[begin Data provided]
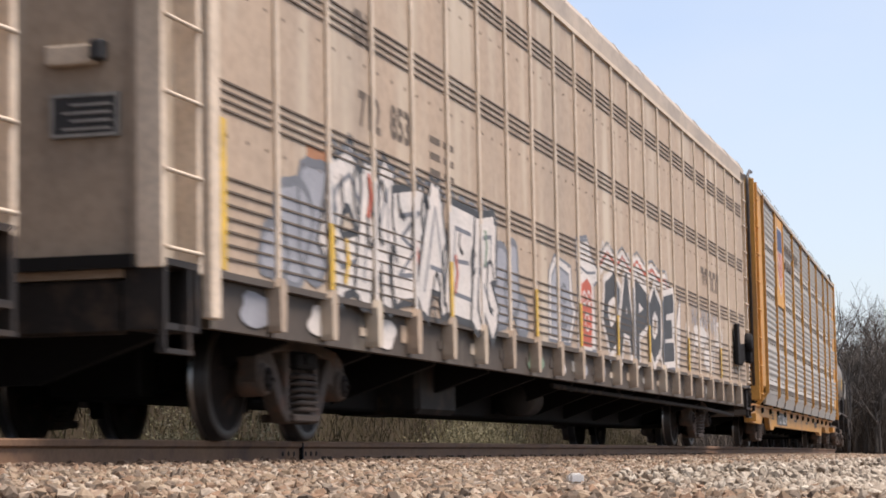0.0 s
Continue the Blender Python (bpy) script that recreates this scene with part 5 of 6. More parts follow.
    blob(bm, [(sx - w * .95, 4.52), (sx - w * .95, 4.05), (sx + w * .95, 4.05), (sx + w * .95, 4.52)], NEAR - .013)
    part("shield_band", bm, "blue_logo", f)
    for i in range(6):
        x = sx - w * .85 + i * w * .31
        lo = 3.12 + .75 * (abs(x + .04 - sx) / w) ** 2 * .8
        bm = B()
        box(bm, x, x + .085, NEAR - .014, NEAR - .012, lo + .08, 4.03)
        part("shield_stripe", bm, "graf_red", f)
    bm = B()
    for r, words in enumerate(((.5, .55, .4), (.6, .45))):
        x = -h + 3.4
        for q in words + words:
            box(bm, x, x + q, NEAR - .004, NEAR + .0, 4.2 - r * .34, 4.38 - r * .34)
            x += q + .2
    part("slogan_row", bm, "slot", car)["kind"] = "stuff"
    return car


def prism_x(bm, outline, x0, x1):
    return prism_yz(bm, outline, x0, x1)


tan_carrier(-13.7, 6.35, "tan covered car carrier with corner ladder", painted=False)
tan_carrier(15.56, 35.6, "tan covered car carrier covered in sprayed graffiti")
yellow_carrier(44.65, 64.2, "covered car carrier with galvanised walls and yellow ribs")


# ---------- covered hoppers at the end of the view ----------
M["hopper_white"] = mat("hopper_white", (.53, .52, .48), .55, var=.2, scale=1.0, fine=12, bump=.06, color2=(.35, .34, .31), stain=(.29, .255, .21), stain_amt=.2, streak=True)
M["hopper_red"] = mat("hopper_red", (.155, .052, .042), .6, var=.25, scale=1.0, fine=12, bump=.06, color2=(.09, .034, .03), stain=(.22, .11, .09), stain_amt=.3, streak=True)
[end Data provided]
▶ [Set problem] Return, unchanged, the lines from the first line of the material through the line that holds "return prism_yz(bm, outline, x0, x1)", inclusive, omitting pictures.

▶ [Exercise response]
0.0 s
Continue the Blender Python (bpy) script that recreates this scene with part 5 of 6. More parts follow.
    blob(bm, [(sx - w * .95, 4.52), (sx - w * .95, 4.05), (sx + w * .95, 4.05), (sx + w * .95, 4.52)], NEAR - .013)
    part("shield_band", bm, "blue_logo", f)
    for i in range(6):
        x = sx - w * .85 + i * w * .31
        lo = 3.12 + .75 * (abs(x + .04 - sx) / w) ** 2 * .8
        bm = B()
        box(bm, x, x + .085, NEAR - .014, NEAR - .012, lo + .08, 4.03)
        part("shield_stripe", bm, "graf_red", f)
    bm = B()
    for r, words in enumerate(((.5, .55, .4), (.6, .45))):
        x = -h + 3.4
        for q in words + words:
            box(bm, x, x + q, NEAR - .004, NEAR + .0, 4.2 - r * .34, 4.38 - r * .34)
            x += q + .2
    part("slogan_row", bm, "slot", car)["kind"] = "stuff"
    return car


def prism_x(bm, outline, x0, x1):
    return prism_yz(bm, outline, x0, x1)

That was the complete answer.